I have been careful about not filling the feeders, because our days have been windy – which is kind of normal for the month of March in our area.
Friday, March 3
This is what it looked like at our place one week ago – and again today.
I think we had a bit more snow today.
The birds are always busy on snowy days.
Many of our days have been so warm that spring flowers are coming up.
Within minutes the sun came out and our woodlot looked like it was filled with white birch trees.
Then a huge flock of Canada Geese landed in the field below our house.
Wow! They are noisy
.I took all these pictures within thirty-two minutes.
Monday, February 13
With temperatures in the 70s today, it is difficult to believe that a week-and-a-half ago we had a cold, windy day.
There was ice in the birdbath…
…and our Bible verse flag was flapping in the wind.
In some areas of the patio there were still patches of snow.
The Northern Mockingbird found a piece of suet on top of the frozen ground.
It felt like February eleven days ago – today if felt like May.
Thursday, February 9
Day six of my birthday week
I was glad that I didn’t have to go anywhere on this day.
We have had so little snow this year that I treasure every snowflake we get. 🙂
A starling in its winter feathers.
After enjoying the snow and birds, I opened the goodie bags that our daughter Deb gave us yesterday.
The book in the center – Brothers by Choice – is a cute story about two of Roy and Deb’s rescues – Evan Opossum and Dale Squirrel.
Deb and I each received 5 containers of body cream from the owner of the nail salon yesterday.
The afternoon sun melted some of the snow, making pretty ice formations on bird feeders.
Could you put some fresh seed in the feeders. This is cold and wet.
Monday, January 30
It makes me sad that we have to take down our pretty Ash tree (right), but it barely had leaves last summer, and Amos said there was nothing he could do for it.
So he came on Monday morning to put it out of it’s misery.
First he took down the small tree that was attached to it.
Then he began work on the main tree.
The only good thing about taking the tree down is the unobstructed view from our kitchen window.

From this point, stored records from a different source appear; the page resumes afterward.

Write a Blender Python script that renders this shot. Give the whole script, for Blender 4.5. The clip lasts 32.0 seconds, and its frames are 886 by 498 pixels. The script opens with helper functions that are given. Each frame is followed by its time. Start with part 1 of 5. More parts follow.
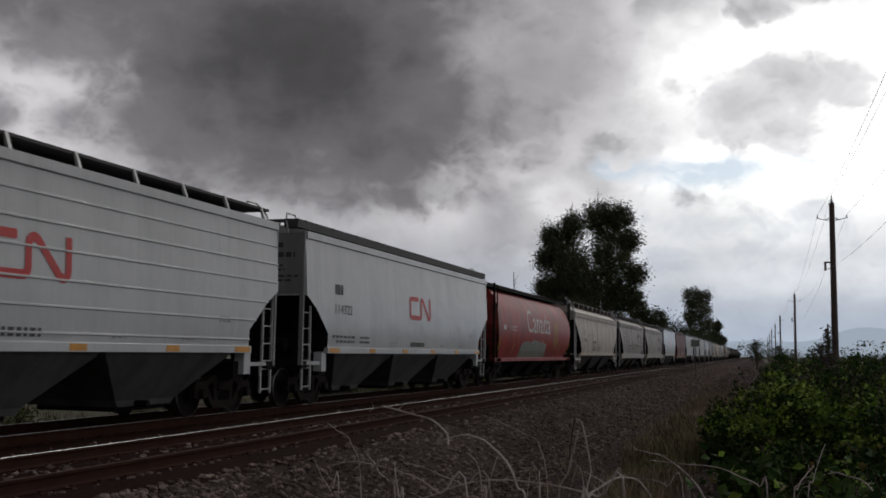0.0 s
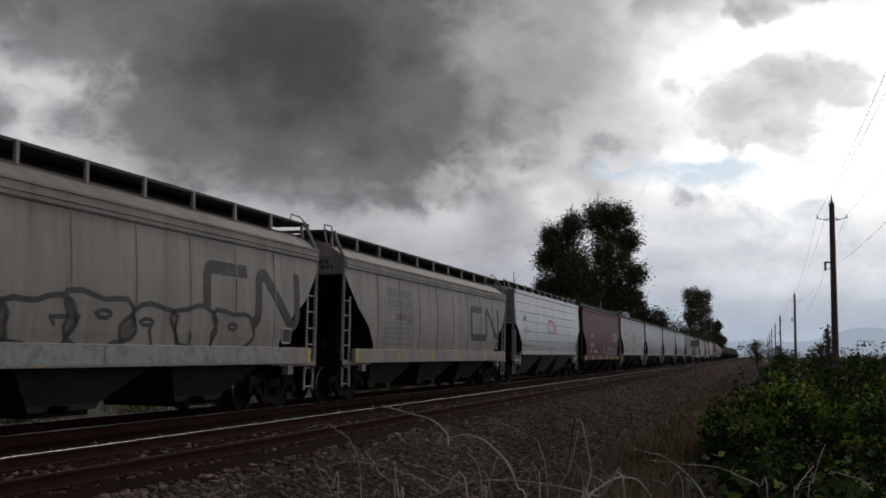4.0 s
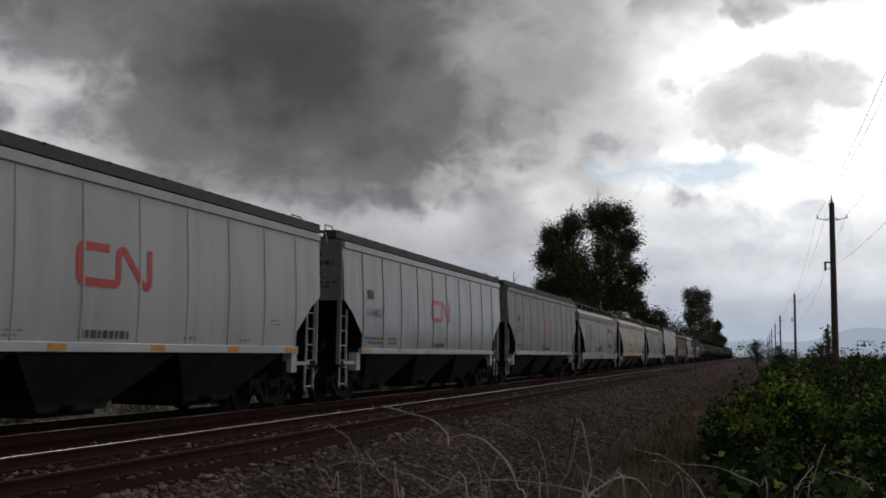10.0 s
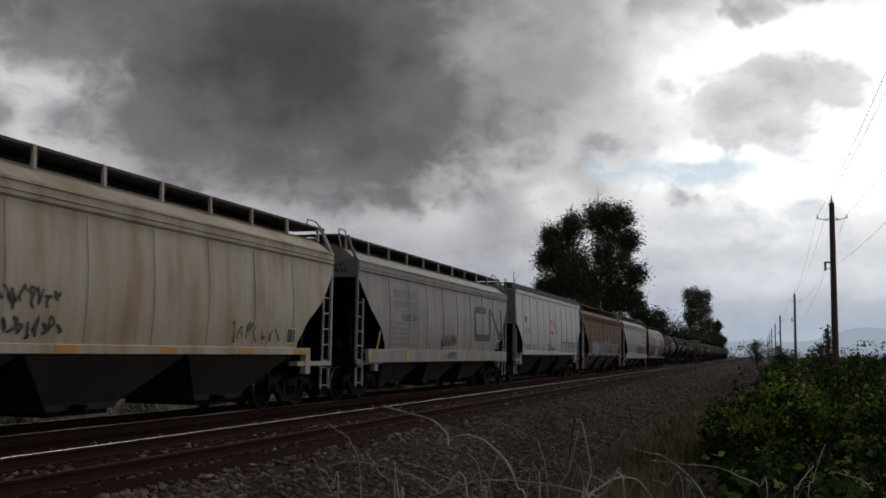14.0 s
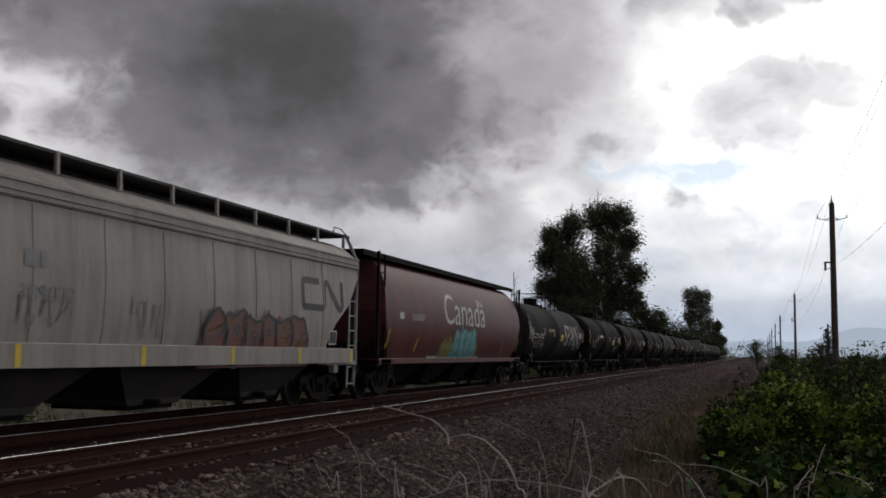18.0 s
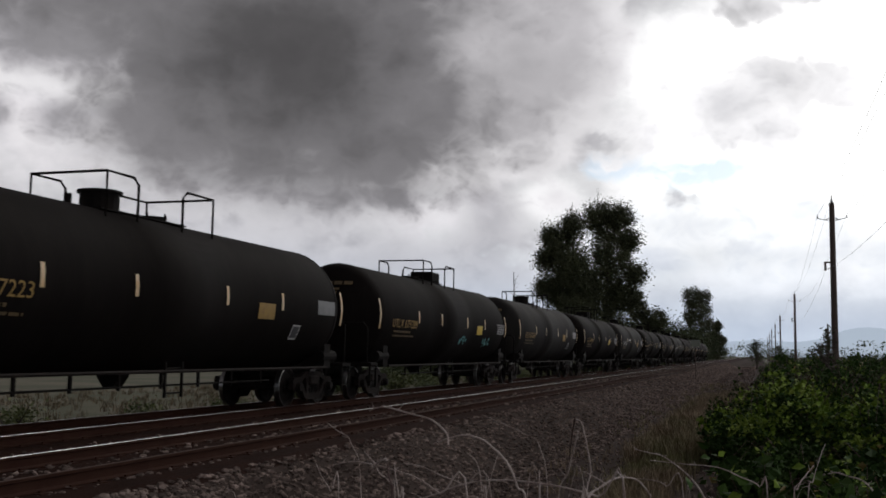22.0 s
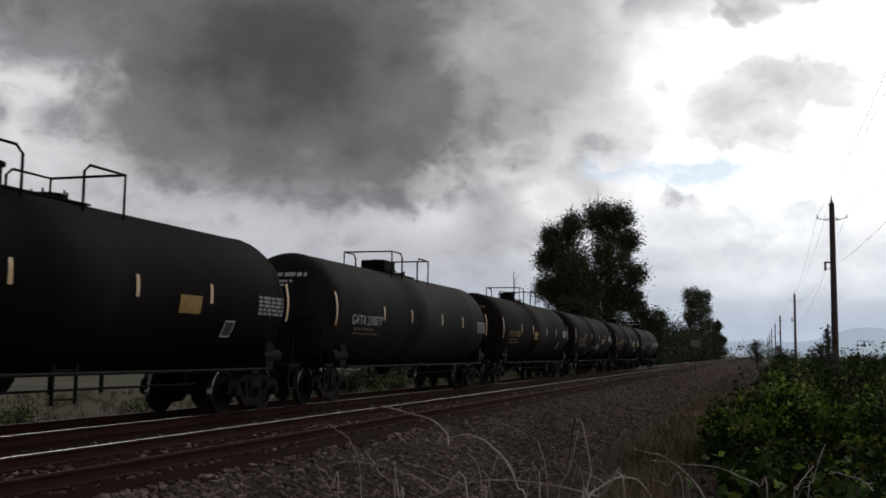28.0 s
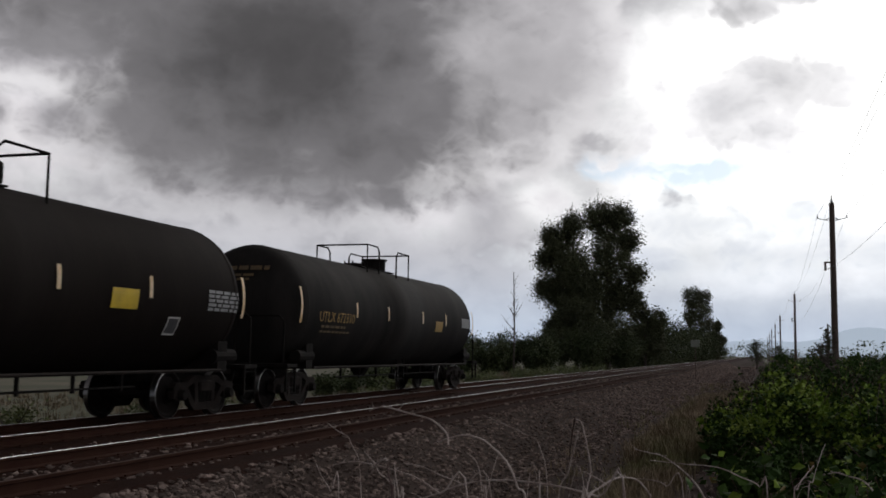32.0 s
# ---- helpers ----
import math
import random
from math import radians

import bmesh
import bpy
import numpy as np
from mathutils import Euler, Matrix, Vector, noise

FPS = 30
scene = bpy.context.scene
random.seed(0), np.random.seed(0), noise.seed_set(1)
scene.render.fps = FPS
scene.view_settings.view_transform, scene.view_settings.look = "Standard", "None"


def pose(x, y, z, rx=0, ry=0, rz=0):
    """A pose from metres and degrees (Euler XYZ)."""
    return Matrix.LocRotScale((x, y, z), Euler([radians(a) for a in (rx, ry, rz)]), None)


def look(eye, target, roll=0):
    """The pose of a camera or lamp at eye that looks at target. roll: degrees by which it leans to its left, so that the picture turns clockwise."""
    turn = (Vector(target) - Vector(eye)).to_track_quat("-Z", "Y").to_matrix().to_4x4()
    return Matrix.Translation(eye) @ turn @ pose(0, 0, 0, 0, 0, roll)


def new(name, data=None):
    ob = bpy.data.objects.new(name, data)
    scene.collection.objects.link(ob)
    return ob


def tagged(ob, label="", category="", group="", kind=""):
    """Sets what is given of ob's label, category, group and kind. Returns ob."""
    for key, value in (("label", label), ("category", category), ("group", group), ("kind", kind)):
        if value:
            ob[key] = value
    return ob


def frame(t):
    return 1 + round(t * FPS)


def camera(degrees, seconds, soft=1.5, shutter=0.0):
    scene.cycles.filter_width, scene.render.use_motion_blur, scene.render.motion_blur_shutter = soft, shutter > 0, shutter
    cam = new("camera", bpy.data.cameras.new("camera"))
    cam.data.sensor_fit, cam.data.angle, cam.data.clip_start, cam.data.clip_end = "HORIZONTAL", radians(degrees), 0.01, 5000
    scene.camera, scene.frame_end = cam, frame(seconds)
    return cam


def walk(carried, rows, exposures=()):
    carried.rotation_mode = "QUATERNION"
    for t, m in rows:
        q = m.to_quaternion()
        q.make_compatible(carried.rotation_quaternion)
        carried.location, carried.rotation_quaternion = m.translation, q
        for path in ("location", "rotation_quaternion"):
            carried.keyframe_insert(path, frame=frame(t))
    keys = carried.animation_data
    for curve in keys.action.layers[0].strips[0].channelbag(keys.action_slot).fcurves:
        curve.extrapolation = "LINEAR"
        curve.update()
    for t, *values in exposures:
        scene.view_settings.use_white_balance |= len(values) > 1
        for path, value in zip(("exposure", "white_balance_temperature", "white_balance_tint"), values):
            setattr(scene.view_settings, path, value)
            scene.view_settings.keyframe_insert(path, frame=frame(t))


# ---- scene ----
cam = camera(47.42, 32.0, soft=1.7, shutter=0.07)
EYE = (0.0, 0.0, 1.357)


def camera_pose(yaw, pitch, roll):
    """yaw to the left of the track's line, pitch up, roll; all in radians."""
    fwd = Vector((-math.sin(yaw) * math.cos(pitch), math.cos(yaw) * math.cos(pitch), math.sin(pitch)))
    right = Vector((math.cos(yaw), math.sin(yaw), 0))
    up = right.cross(fwd)
    r2 = right * math.cos(roll) + up * math.sin(roll)
    u2 = up * math.cos(roll) - right * math.sin(roll)
    m = Matrix((r2, u2, -fwd)).transposed().to_4x4()
    m.translation = EYE
    return m


STAND = camera_pose(0.3035, 0.1013, 0.0141)
walk(cam, [(0.0, STAND), (32.0, STAND)], exposures=[(0.0, -0.25), (3.0, -0.28), (8.0, -0.25), (14.0, -0.32), (17.0, -0.14), (19.0, 0.03), (21.0, 0.08), (25.0, 0.07), (28.0, -0.08), (32.0, 0.02)])

# ---- world: broken overcast, the sun behind the bright cloud ----
world = bpy.data.worlds.new("overcast_sky")
scene.world = world
world.use_nodes = True
WN, WL = world.node_tree.nodes, world.node_tree.links
WN.clear()


def wmath(op, a, b=None, c=None):
    n = WN.new("ShaderNodeMath")
    n.operation = op
    for i, s in enumerate((a, b, c)):
        if s is None:
            continue
        if isinstance(s, (int, float)):
            n.inputs[i].default_value = s
        else:
            WL.new(s, n.inputs[i])
    return n.outputs[0]


def wnoise(vec, scale, detail, rough=0.55):
    n = WN.new("ShaderNodeTexNoise")
    n.inputs["Scale"].default_value, n.inputs["Detail"].default_value, n.inputs["Roughness"].default_value = scale, detail, rough
    WL.new(vec, n.inputs["Vector"])
    return n.outputs


coords = WN.new("ShaderNodeTexCoord")
drift = new("cloud_drift")
coords.object = drift
way = coords.outputs["Object"]
sep = WN.new("ShaderNodeSeparateXYZ")
WL.new(way, sep.inputs[0])
DEG = 180 / math.pi
azim = wmath("MULTIPLY", wmath("ARCTAN2", sep.outputs[0], sep.outputs[1]), DEG)
elev = wmath("MULTIPLY", wmath("ARCSINE", sep.outputs[2]), DEG)
stretch = WN.new("ShaderNodeVectorMath")
stretch.operation = "MULTIPLY"
stretch.inputs[1].default_value = (1, 1, 1.35)
WL.new(way, stretch.inputs[0])
puffs = WN.new("ShaderNodeTexVoronoi")
puffs.feature = "SMOOTH_F1"
puffs.inputs["Scale"].default_value, puffs.inputs["Detail"].default_value, puffs.inputs["Roughness"].default_value = 17.0, 3.0, 0.55
puffs.inputs["Smoothness"].default_value = 0.7
bent = WN.new("ShaderNodeVectorMath")
bent.operation = "MULTIPLY_ADD"
bend = wnoise(stretch.outputs[0], 22.0, 4.0, 0.5)
WL.new(bend[1], bent.inputs[0])
bent.inputs[1].default_value = (0.05, 0.05, 0.05)
WL.new(stretch.outputs[0], bent.inputs[2])
WL.new(bent.outputs[0], puffs.inputs["Vector"])
lumps = wmath("SUBTRACT", 0.78, puffs.outputs["Distance"])
broad = wmath("SUBTRACT", wnoise(stretch.outputs[0], 9.0, 5.0, 0.5)[0], 0.5)
veil = wnoise(stretch.outputs[0], 13.0, 6.0, 0.52)[0]


def wstep(value, low, high):
    n = WN.new("ShaderNodeMapRange")
    n.interpolation_type = "SMOOTHSTEP"
    n.inputs["From Min"].default_value, n.inputs["From Max"].default_value = low, high
    WL.new(value, n.inputs["Value"])
    return n.outputs[0]


def wmix(factor, a, b):
    n = WN.new("ShaderNodeMix")
    n.data_type = "RGBA"
    for i, s in ((0, factor), (6, a), (7, b)):
        if isinstance(s, tuple):
            n.inputs[i].default_value = (*s, 1)
        else:
            WL.new(s, n.inputs[i])
    return n.outputs[2]


def tone(colour, mottle):
    """Slow thick and thin in a bank of cloud."""
    n = WN.new("ShaderNodeVectorMath")
    n.operation = "SCALE"
    WL.new(colour, n.inputs[0])
    WL.new(wmath("MULTIPLY_ADD", wmath("ADD", veil, broad), mottle, 1 - mottle / 2), n.inputs["Scale"])
    return n.outputs[0]


def bulk(az, el, saz, sel):
    """How far inside an oval of cloud, in degrees; negative outside."""
    u = wmath("DIVIDE", wmath("SUBTRACT", azim, az), saz)
    w = wmath("DIVIDE", wmath("SUBTRACT", elev, el), sel)
    d = wmath("SQRT", wmath("ADD", wmath("MULTIPLY", u, u), wmath("MULTIPLY", w, w)))
    return wmath("MULTIPLY", wmath("SUBTRACT", 1.0, d), min(saz, sel))


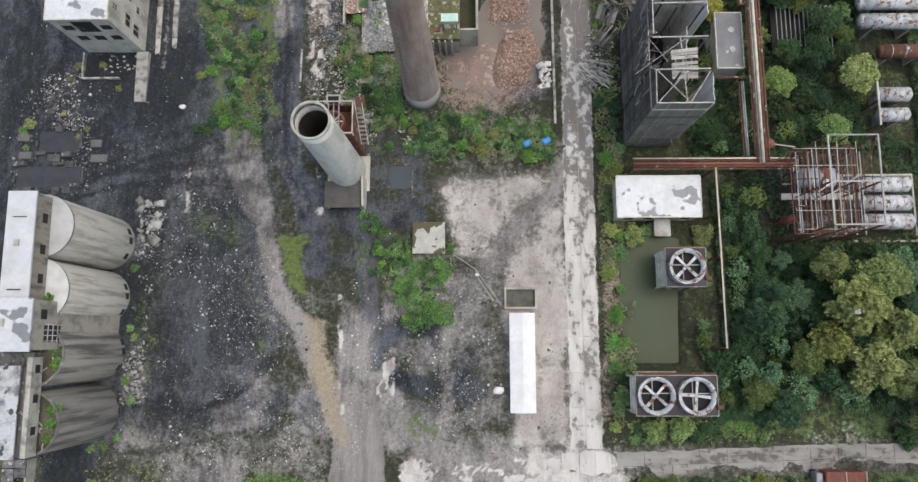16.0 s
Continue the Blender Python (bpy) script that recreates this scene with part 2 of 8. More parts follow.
def water(name, col, rough=0.06):
    m, nt, b = bare(name, rough)
    n = noise_node(nt, 0.25, 3)
    nt.links.new(mixc(nt, n, col, tuple(v * 0.7 for v in col)), b.inputs["Base Color"])
    b.inputs["Specular IOR Level"].default_value = 0.1
    bump(nt, b, noise_node(nt, 2.0, 3), 0.05, 0.01)
    return m


POND = water("algae-green pond water", (0.075, 0.095, 0.058), 0.3)
MUDWATER = water("muddy brown water", (0.24, 0.205, 0.185), 0.2)
# bluish-grey base colour carries the sky's reflection, as specular is kept low
SKY_TINTED_WATER = water("black water with sky tint", (0.082, 0.092, 0.108), 0.1)


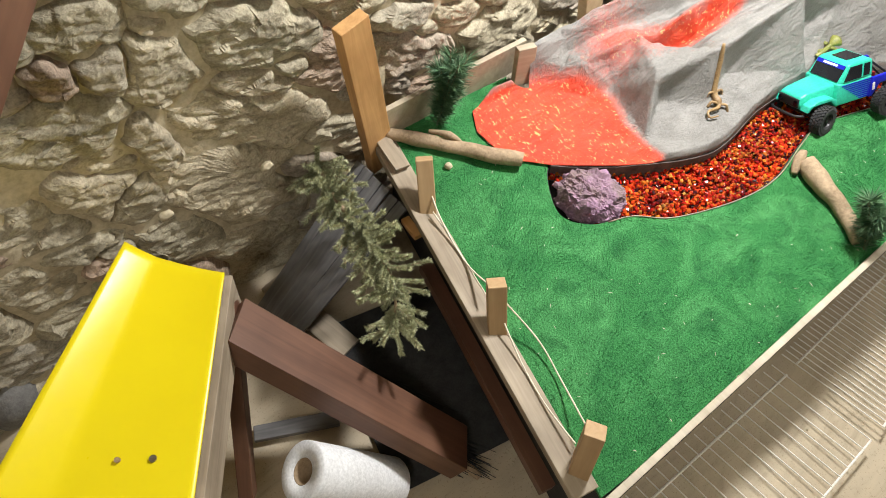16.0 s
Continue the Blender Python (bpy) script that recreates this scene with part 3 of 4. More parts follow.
def floor_grit():
    """Chips and crumbs strewn over the concrete."""
    rng = np.random.default_rng(31)
    verts, faces = [], []
    for _ in range(420):
        x, y, r = rng.uniform(0.3, 3.2), rng.uniform(-1.2, 5.5), rng.uniform(0.002, 0.007)
        a, i = rng.uniform(0, 6.283), len(verts)
        for k in range(4):
            verts.append((x + r * math.cos(a + k * 1.57) * (1.6 if k % 2 else 0.7), y + r * math.sin(a + k * 1.57), FLOOR_Z + 0.004))
        verts.append((x, y, FLOOR_Z + 0.006 + r * 0.8))
        faces += [(i + k, i + (k + 1) % 4, i + 4) for k in range(4)]
    tagged(raw("floor_crumbs", verts, faces, M_MORTAR, smooth=False), "pale crumbs and chips strewn on the concrete", "crumbs", kind="stuff")


floor_grit()


def on_mountain(p, up=0.0):
    """The place on the canvas under or over a point."""
    hit, loc, nrm, _ = MOUNTAIN.ray_cast(Vector((p[0], p[1], 3.0)), Vector((0, 0, -1)))
    return (loc if hit else Vector(p)) + Vector((0, 0, up))

# ---- materials of the things ----
M_TEAL = mottled("teal_paint", (0.03, 0.50, 0.34), (0.045, 0.60, 0.42), 6, 90, 0.3, 0.05, 0.001)
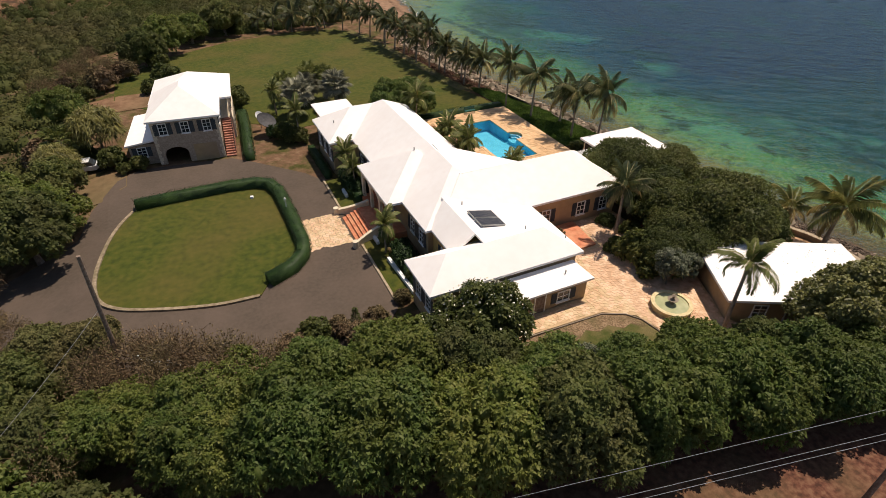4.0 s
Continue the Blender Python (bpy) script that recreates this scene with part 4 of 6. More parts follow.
for (cx, cy, r), a0, a1 in ((WB, 270, 90), (EB, 90, -90)):
    reach = 0.55 if cx < 8 else -0.55
    part("round_step", prism_bm(arc(cx, cy, r - 0.02, a0, a1, 16) + [(cx + reach, cy + r * 0.45 * (1 if a1 == 90 else -1)), (cx + reach, cy - r * 0.45 * (1 if a1 == 90 else -1))], -0.6, 0.22), POOLTILE, pool, "blue curved lowest step")
    for u, zz in ((0.46, 0.45), (0.72, 0.68)):
        part("round_step", prism_bm(arc(cx, cy, r - 0.02, a0, a1, 16) + arc(cx, cy, r * u, a1, a0, 16), 0.0, zz), POOLTILE, pool, "blue curved step")
        part("step_nosing", prism_bm(arc(cx, cy, r * u + 0.1, a0, a1, 16) + arc(cx, cy, r * u - 0.01, a1, a0, 16), zz - 0.03, zz + 0.015), WHITE, pool, "white step nosing")
    outer, inner = arc(cx, cy, r + 0.3, a0, a1, 16), arc(cx, cy, r - 0.02, a1, a0, 16)
    part("curved_coping", prism_bm(outer + inner, DZ - 0.35, DZ + 0.035), DECK, pool, "curved stone coping")
POOLWATER = water_material("pool_water", (0.80, 0.96, 0.99), 2.5, 0.12, 0.05)
piece("pool_water", mesh_from("pool_water", [(PX0 - 2.2, PY0, DZ - 0.14), (PX1 + 1.6, PY0, DZ - 0.14), (PX1 + 1.6, PY1, DZ - 0.14), (PX0 - 2.2, PY1, DZ - 0.14)], [(0, 1, 2, 3)], POOLWATER), pool, "clear still pool water")

# Dark strip added for a line across the deck; no channel is cut.
tagged(box("drain_channel", PX0 - 0.6, PX1 + 0.6, 14.05, 14.17, DZ - 0.05, DZ + 0.012, DARK), "thin dark strip across the pool deck", "drain", kind="structure")

# court south-east of the villa
flat("pavement", [(-9.0, -11.6), (-0.4, -11.9), (1.9, -13.4), (2.4, -15.2), (2.2, -18.5), (5.0, -20.5), (9.0, -18.5), (8.3, -16.6), (10.9, -10.3), (10.9, -5.0), (10.9, 0.4), (-0.45, 0.4), (-0.45, -9.0), (-9.0, -9.0)],
     0.79, FLAGBED, "coral flagstone court beside the villa", "paving", thick=0.9)
flat("terrace", [(-0.44, -4.2), (5.2, -3.9), (5.6, 0.3), (-0.44, 0.3)], 0.98, TERRACOTTA, "red terracotta terrace by the court doors", "terrace", thick=0.3)
flat("pavement", [(-19.85, 7.3), (-15.4, 7.2), (-15.4, 13.6), (-19.85, 13.5)], 0.06, FLAGBED, "square of coral flagstones before the steps", "paving", thick=0.1)

fountain = thing("fountain", "round cream fountain basin with a small tiered pedestal", "fountain", m=pose(5.09, -13.84, 0.78))
part("basin", lathe_bm([(1.55, 0), (1.6, 0.45), (1.68, 0.5), (1.66, 0.56), (1.35, 0.56), (1.3, 0.25), (0.2, 0.22)], 32), mat("yellow_cream_basin", [(0.56, 0.45, 0.24), (0.68, 0.57, 0.34)], 3, 0.8, 0.2, 18), fountain, smooth=False)
FOUNTWATER = mat("green_fountain_water", [(0.34, 0.36, 0.20), (0.48, 0.47, 0.28)], 1.2, 0.12, spec=0.5)
part("water", lathe_bm([(1.34, 0.46), (0.02, 0.462)], 32), FOUNTWATER, fountain, "pale green still water")
part("pedestal", lathe_bm([(0.55, 0.2), (0.5, 0.3), (0.16, 0.35), (0.13, 0.8), (0.42, 0.9), (0.45, 0.96), (0.1, 0.98), (0.08, 1.25), (0.2, 1.32), (0.05, 1.4)], 16), CONCRETE, fountain, "dark mossy tiered pedestal")


# ---------------------------------------------------------------- plants
def leaf_quads(pos, dirs, length, width, rng, droop=0.25, face=None):
    """Pointed leaves, as kite-shaped quads, from base points and directions; face turns their upper sides outwards."""
    n = len(pos)
    d = dirs / np.linalg.norm(dirs, axis=1, keepdims=True)
    ref = rng.normal(size=(n, 3)) if face is None else face + rng.normal(size=(n, 3)) * 0.38
    s = np.cross(d, ref)
    s /= np.linalg.norm(s, axis=1, keepdims=True) + 1e-9
    L = (length * rng.uniform(0.7, 1.25, n))[:, None]
    W = (width * rng.uniform(0.7, 1.25, n))[:, None]
    tip = pos + d * L - np.array([0, 0, 1.0]) * L * droop
    mid = pos + d * L * 0.45
    v = np.stack([pos, mid + s * W / 2, tip, mid - s * W / 2], 1).reshape(-1, 3)
    f = np.arange(4 * n).reshape(n, 4)
    return v, f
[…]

After they left I finished processing 2,000+ newsletters for the post office. Thankfully I have software and equipment to do most of it by computer, printer, and inserter.
I was surprised to come upstairs (my office is in the basement) in the early afternoon and see snow.
The birds were busy
The “tree guys” came for their last piece of equipment later in the afternoon.
Now my new view includes snow.
Saturday morning, January 28
Yesterday we woke up to a light dusting of snow.
I love snow, and since we are at the end of January without any snowstorms, I have to settle for flurries. 🙂
This was about all that happened. By evening most of the snow was gone from the ground.
Wednesday, January 11
The ice was beautiful on Wednesday morning, so I went outside – barefooted and still in my housecoat to get a few pictures from the porch.
Before I knew it I slid off the porch and unto the patio. 🙂
…and I thought the porch was just wet.
It wasn’t easy to get on my feet because of the ice, but I finally worked my way to the porch rail and got back in the house to assess my injuries and check on my camera.
Checked on the camera first: Apparently no harm done.
Checked on my body: A slight cut on top of my right hand and a bruised palm. A slight cut on my left palm. A small bruise on my left hip. A sore right knee. A bruised right ankle. Two beat up toes on my right foot.
It made me wonder what my fall would have looked like if it had been on video – and in slow motion. Our daughter Deb said she would have been glad to come and photograph it if I had given her warning. 🙂
I am fine and thanking the Lord that there were no broken bones in this old body. Four days later I barely feel any of the bruises.
Lessons learned: Take ice pictures from inside the house and never suppose a wet-looking porch is just wet when the temperature is at freezing.
Downy woodpeckers don’t slide on icy feeders.